Dataset content:
^^^^^^^^
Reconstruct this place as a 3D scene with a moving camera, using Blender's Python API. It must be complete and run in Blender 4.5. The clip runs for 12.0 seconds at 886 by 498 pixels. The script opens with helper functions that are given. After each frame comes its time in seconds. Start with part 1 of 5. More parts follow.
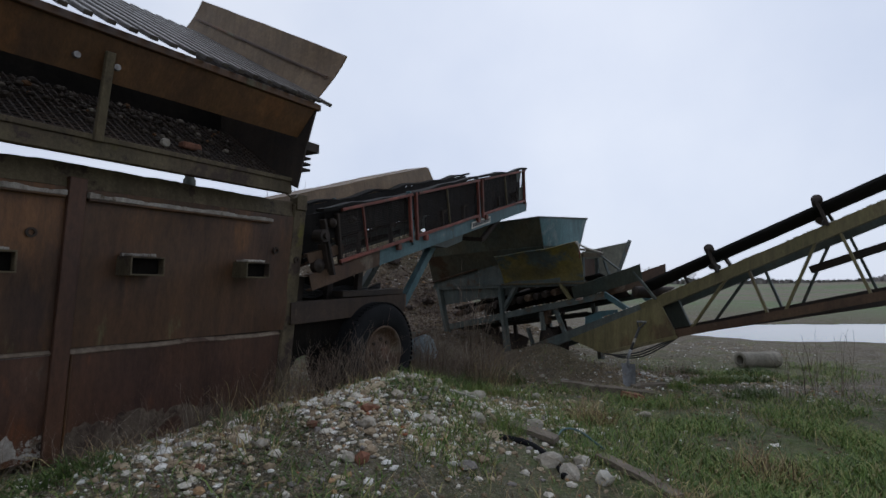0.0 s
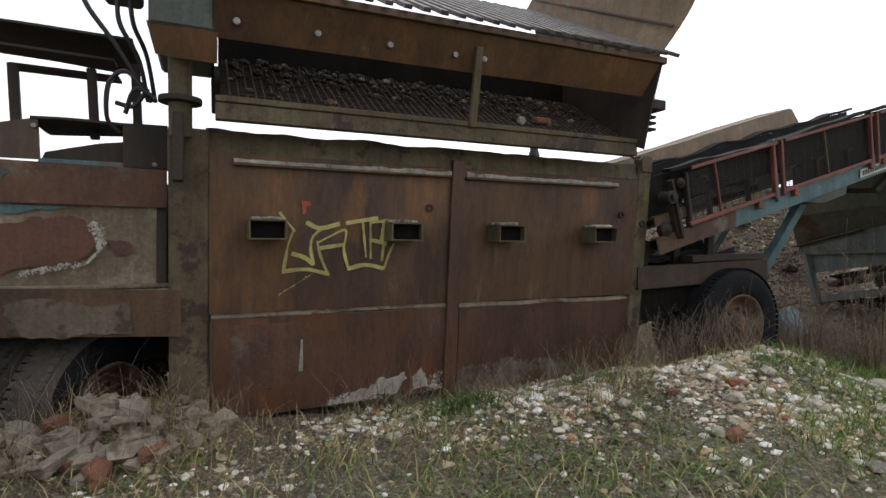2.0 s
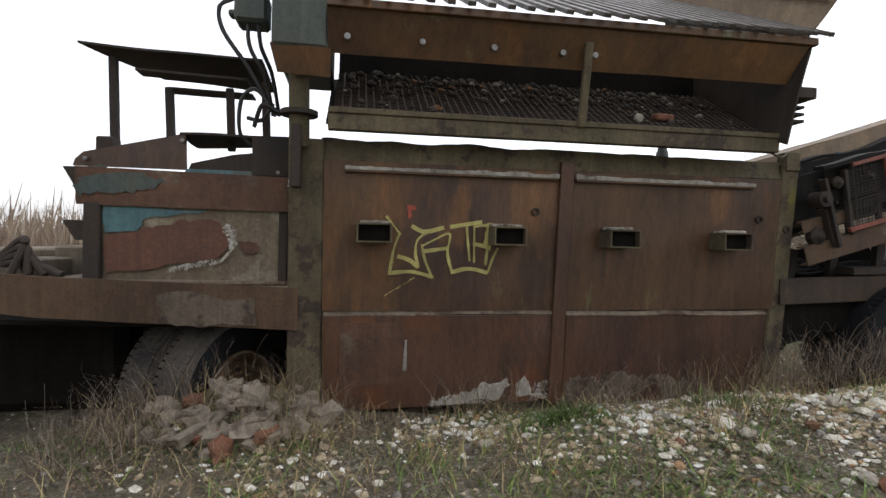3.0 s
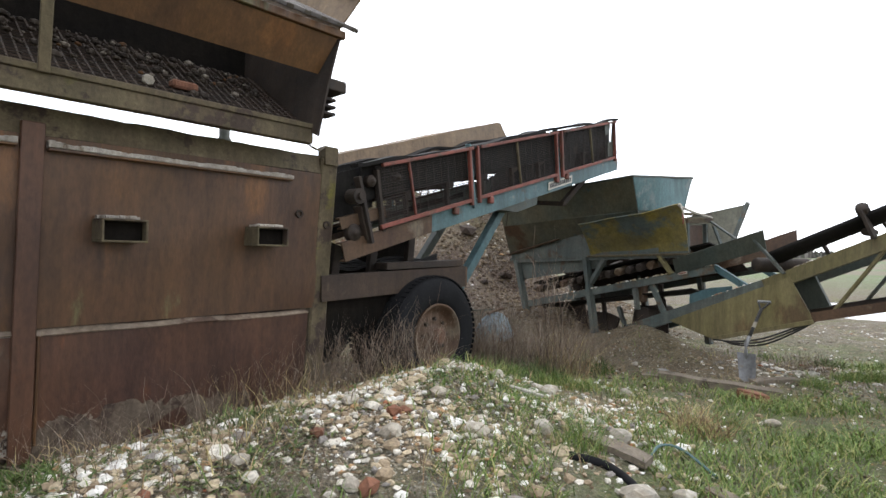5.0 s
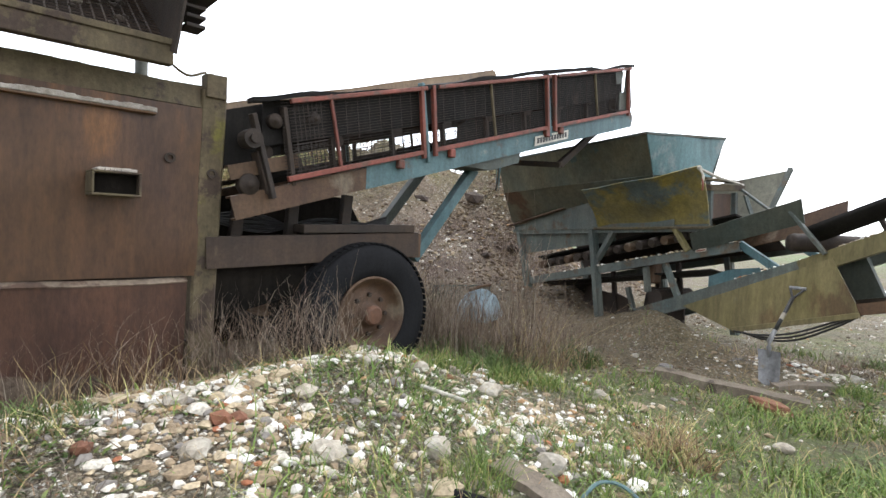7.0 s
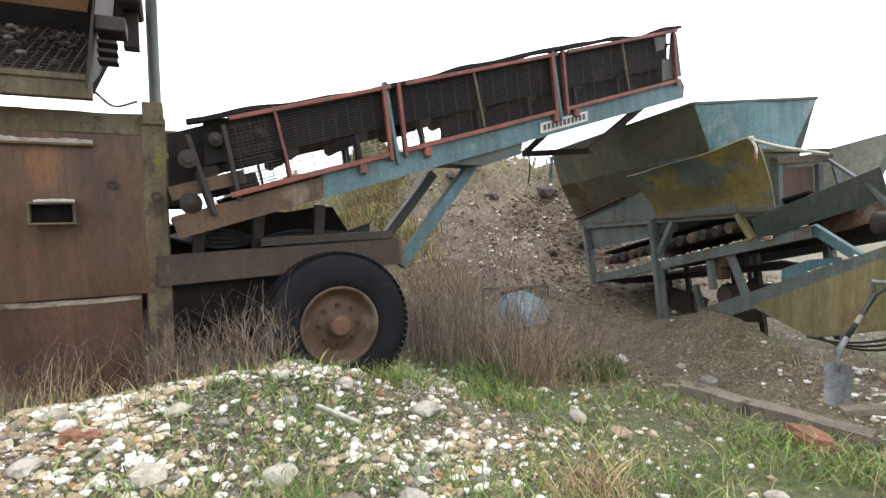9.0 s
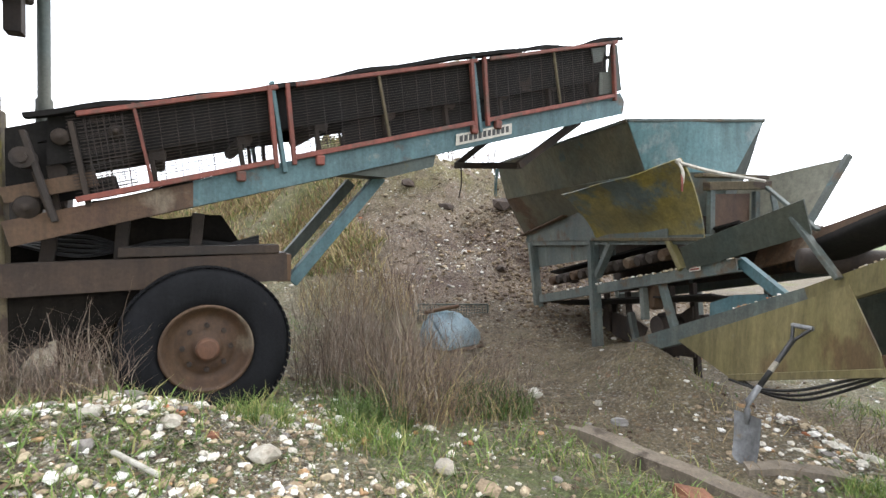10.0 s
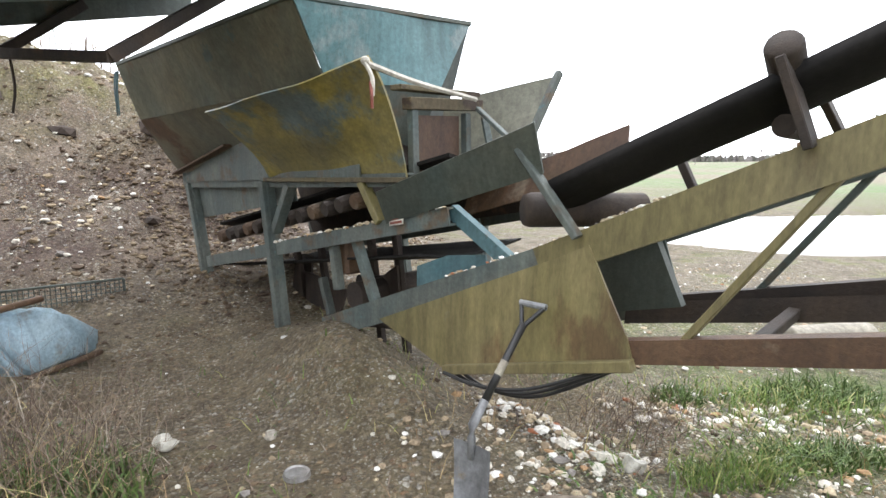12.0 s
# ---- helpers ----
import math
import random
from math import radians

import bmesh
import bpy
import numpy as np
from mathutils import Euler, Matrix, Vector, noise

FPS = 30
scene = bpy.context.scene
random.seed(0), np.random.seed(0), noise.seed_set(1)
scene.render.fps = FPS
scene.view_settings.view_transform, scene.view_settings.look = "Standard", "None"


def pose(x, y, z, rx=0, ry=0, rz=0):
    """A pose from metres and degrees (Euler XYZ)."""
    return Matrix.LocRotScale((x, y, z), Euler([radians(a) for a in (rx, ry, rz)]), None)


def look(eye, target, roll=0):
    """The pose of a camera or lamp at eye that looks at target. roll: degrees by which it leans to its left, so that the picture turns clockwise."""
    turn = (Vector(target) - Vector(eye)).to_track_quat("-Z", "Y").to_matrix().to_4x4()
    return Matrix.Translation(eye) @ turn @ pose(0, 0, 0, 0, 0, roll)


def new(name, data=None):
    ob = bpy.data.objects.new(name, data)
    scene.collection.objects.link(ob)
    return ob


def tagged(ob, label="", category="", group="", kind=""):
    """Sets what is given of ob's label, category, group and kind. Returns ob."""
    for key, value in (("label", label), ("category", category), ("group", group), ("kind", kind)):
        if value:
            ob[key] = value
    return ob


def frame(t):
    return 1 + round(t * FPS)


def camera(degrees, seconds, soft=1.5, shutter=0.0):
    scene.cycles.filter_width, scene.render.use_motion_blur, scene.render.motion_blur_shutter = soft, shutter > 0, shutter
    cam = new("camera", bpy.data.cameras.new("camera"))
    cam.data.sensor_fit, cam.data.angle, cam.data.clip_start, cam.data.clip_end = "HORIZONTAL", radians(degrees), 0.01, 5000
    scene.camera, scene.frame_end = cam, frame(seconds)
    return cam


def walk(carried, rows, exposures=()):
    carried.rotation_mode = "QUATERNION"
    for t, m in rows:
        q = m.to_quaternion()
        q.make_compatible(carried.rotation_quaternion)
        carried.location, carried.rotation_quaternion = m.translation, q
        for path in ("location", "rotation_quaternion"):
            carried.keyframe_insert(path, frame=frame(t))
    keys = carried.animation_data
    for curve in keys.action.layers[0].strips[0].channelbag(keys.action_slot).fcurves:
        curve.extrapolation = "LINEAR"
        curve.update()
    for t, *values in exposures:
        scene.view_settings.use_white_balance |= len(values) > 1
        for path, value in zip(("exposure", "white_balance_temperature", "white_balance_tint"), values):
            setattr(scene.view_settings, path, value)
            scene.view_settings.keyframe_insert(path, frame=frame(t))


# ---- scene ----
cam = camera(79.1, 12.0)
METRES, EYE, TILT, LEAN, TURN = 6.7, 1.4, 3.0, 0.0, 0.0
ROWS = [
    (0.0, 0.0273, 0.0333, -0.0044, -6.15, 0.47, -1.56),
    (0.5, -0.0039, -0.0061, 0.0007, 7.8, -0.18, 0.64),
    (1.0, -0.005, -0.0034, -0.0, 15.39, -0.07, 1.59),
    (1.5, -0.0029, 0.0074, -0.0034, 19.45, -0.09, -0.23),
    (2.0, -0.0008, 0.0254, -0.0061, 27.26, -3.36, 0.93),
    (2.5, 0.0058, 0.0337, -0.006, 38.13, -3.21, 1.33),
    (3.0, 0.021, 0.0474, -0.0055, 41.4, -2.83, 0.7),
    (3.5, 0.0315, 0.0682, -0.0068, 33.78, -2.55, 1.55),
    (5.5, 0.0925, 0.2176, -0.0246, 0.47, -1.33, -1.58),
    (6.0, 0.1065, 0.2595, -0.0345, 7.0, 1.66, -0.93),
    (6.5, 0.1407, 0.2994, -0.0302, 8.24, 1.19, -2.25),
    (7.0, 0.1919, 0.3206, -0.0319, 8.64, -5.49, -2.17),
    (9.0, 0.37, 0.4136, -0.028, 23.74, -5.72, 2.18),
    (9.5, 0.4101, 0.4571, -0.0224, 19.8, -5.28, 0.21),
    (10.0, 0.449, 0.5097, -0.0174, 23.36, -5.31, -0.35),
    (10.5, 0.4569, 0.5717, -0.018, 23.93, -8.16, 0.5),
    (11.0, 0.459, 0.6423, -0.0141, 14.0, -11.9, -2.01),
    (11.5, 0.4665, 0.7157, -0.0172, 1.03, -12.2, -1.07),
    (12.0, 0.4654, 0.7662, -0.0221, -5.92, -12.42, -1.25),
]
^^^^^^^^
Work to do: Copy the material exactly. Do not include the pictures.

Result below:
Reconstruct this place as a 3D scene with a moving camera, using Blender's Python API. It must be complete and run in Blender 4.5. The clip runs for 12.0 seconds at 886 by 498 pixels. The script opens with helper functions that are given. After each frame comes its time in seconds. Start with part 1 of 5. More parts follow.
0.0 s
2.0 s
3.0 s
5.0 s
7.0 s
9.0 s
10.0 s
12.0 s
# ---- helpers ----
import math
import random
from math import radians

import bmesh
import bpy
import numpy as np
from mathutils import Euler, Matrix, Vector, noise

FPS = 30
scene = bpy.context.scene
random.seed(0), np.random.seed(0), noise.seed_set(1)
scene.render.fps = FPS
scene.view_settings.view_transform, scene.view_settings.look = "Standard", "None"


def pose(x, y, z, rx=0, ry=0, rz=0):
    """A pose from metres and degrees (Euler XYZ)."""
    return Matrix.LocRotScale((x, y, z), Euler([radians(a) for a in (rx, ry, rz)]), None)


def look(eye, target, roll=0):
    """The pose of a camera or lamp at eye that looks at target. roll: degrees by which it leans to its left, so that the picture turns clockwise."""
    turn = (Vector(target) - Vector(eye)).to_track_quat("-Z", "Y").to_matrix().to_4x4()
    return Matrix.Translation(eye) @ turn @ pose(0, 0, 0, 0, 0, roll)


def new(name, data=None):
    ob = bpy.data.objects.new(name, data)
    scene.collection.objects.link(ob)
    return ob


def tagged(ob, label="", category="", group="", kind=""):
    """Sets what is given of ob's label, category, group and kind. Returns ob."""
    for key, value in (("label", label), ("category", category), ("group", group), ("kind", kind)):
        if value:
            ob[key] = value
    return ob


def frame(t):
    return 1 + round(t * FPS)


def camera(degrees, seconds, soft=1.5, shutter=0.0):
    scene.cycles.filter_width, scene.render.use_motion_blur, scene.render.motion_blur_shutter = soft, shutter > 0, shutter
    cam = new("camera", bpy.data.cameras.new("camera"))
    cam.data.sensor_fit, cam.data.angle, cam.data.clip_start, cam.data.clip_end = "HORIZONTAL", radians(degrees), 0.01, 5000
    scene.camera, scene.frame_end = cam, frame(seconds)
    return cam


def walk(carried, rows, exposures=()):
    carried.rotation_mode = "QUATERNION"
    for t, m in rows:
        q = m.to_quaternion()
        q.make_compatible(carried.rotation_quaternion)
        carried.location, carried.rotation_quaternion = m.translation, q
        for path in ("location", "rotation_quaternion"):
            carried.keyframe_insert(path, frame=frame(t))
    keys = carried.animation_data
    for curve in keys.action.layers[0].strips[0].channelbag(keys.action_slot).fcurves:
        curve.extrapolation = "LINEAR"
        curve.update()
    for t, *values in exposures:
        scene.view_settings.use_white_balance |= len(values) > 1
        for path, value in zip(("exposure", "white_balance_temperature", "white_balance_tint"), values):
            setattr(scene.view_settings, path, value)
            scene.view_settings.keyframe_insert(path, frame=frame(t))


# ---- scene ----
cam = camera(79.1, 12.0)
METRES, EYE, TILT, LEAN, TURN = 6.7, 1.4, 3.0, 0.0, 0.0
ROWS = [
    (0.0, 0.0273, 0.0333, -0.0044, -6.15, 0.47, -1.56),
    (0.5, -0.0039, -0.0061, 0.0007, 7.8, -0.18, 0.64),
    (1.0, -0.005, -0.0034, -0.0, 15.39, -0.07, 1.59),
    (1.5, -0.0029, 0.0074, -0.0034, 19.45, -0.09, -0.23),
    (2.0, -0.0008, 0.0254, -0.0061, 27.26, -3.36, 0.93),
    (2.5, 0.0058, 0.0337, -0.006, 38.13, -3.21, 1.33),
    (3.0, 0.021, 0.0474, -0.0055, 41.4, -2.83, 0.7),
    (3.5, 0.0315, 0.0682, -0.0068, 33.78, -2.55, 1.55),
    (5.5, 0.0925, 0.2176, -0.0246, 0.47, -1.33, -1.58),
    (6.0, 0.1065, 0.2595, -0.0345, 7.0, 1.66, -0.93),
    (6.5, 0.1407, 0.2994, -0.0302, 8.24, 1.19, -2.25),
    (7.0, 0.1919, 0.3206, -0.0319, 8.64, -5.49, -2.17),
    (9.0, 0.37, 0.4136, -0.028, 23.74, -5.72, 2.18),
    (9.5, 0.4101, 0.4571, -0.0224, 19.8, -5.28, 0.21),
    (10.0, 0.449, 0.5097, -0.0174, 23.36, -5.31, -0.35),
    (10.5, 0.4569, 0.5717, -0.018, 23.93, -8.16, 0.5),
    (11.0, 0.459, 0.6423, -0.0141, 14.0, -11.9, -2.01),
    (11.5, 0.4665, 0.7157, -0.0172, 1.03, -12.2, -1.07),
    (12.0, 0.4654, 0.7662, -0.0221, -5.92, -12.42, -1.25),
]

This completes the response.